Skipping all pictures, set down the lines of the listing from the first through the one with "3), DRESSER, ds)".
★ ★ ★ ★
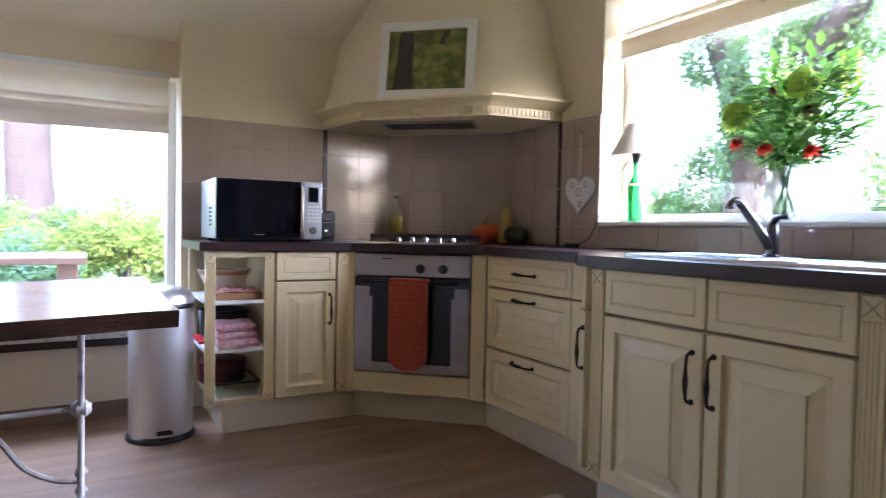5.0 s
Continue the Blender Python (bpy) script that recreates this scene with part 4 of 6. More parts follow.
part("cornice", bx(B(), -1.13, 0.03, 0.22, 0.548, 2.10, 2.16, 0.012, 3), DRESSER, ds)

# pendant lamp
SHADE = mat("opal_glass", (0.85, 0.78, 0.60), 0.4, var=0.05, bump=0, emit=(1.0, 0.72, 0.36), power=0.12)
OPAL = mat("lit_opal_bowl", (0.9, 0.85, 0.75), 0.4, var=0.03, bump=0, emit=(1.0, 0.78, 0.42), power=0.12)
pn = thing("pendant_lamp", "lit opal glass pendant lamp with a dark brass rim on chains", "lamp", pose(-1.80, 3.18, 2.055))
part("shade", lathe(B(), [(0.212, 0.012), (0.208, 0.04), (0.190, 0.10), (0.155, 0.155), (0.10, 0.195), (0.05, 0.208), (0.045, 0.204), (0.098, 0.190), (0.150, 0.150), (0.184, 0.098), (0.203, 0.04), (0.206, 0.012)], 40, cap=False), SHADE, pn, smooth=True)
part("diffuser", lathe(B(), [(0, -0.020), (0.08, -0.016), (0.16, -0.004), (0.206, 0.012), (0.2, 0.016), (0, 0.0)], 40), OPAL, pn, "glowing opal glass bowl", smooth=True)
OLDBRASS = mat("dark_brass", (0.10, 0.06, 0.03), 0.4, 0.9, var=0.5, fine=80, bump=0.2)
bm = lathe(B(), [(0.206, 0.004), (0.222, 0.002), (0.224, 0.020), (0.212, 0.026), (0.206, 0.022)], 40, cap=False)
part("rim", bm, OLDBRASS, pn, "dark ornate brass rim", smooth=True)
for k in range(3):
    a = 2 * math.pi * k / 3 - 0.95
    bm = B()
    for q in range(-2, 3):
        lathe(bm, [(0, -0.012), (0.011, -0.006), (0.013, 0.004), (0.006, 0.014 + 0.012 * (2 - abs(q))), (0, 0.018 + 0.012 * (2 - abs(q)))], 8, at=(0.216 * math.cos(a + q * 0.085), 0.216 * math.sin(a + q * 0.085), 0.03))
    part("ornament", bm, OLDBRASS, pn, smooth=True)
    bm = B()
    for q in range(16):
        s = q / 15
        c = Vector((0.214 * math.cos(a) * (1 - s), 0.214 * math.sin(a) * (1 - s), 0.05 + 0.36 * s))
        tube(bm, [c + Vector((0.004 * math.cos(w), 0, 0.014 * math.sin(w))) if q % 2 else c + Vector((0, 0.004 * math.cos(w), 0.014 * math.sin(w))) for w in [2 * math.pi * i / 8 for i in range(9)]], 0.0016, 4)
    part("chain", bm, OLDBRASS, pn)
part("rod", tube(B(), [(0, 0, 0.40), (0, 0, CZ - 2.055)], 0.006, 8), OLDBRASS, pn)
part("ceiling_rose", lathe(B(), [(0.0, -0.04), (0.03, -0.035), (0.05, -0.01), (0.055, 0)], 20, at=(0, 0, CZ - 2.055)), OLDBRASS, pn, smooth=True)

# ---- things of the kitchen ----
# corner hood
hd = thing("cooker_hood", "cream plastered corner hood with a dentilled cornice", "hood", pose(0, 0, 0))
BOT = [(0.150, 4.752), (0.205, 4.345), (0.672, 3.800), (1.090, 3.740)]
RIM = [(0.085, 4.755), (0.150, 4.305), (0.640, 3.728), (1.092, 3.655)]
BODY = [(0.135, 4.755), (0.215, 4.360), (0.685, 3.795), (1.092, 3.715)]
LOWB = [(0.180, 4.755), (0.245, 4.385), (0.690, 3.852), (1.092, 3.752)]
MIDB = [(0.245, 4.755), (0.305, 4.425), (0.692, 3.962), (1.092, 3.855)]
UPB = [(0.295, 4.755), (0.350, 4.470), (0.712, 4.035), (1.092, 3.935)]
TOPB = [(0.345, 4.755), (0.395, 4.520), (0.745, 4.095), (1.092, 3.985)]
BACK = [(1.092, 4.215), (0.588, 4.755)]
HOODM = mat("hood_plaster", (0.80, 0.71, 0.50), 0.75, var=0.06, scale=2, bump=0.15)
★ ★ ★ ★
RESPONSE TO THIS TASK -
5.0 s
Continue the Blender Python (bpy) script that recreates this scene with part 4 of 6. More parts follow.
part("cornice", bx(B(), -1.13, 0.03, 0.22, 0.548, 2.10, 2.16, 0.012, 3), DRESSER, ds)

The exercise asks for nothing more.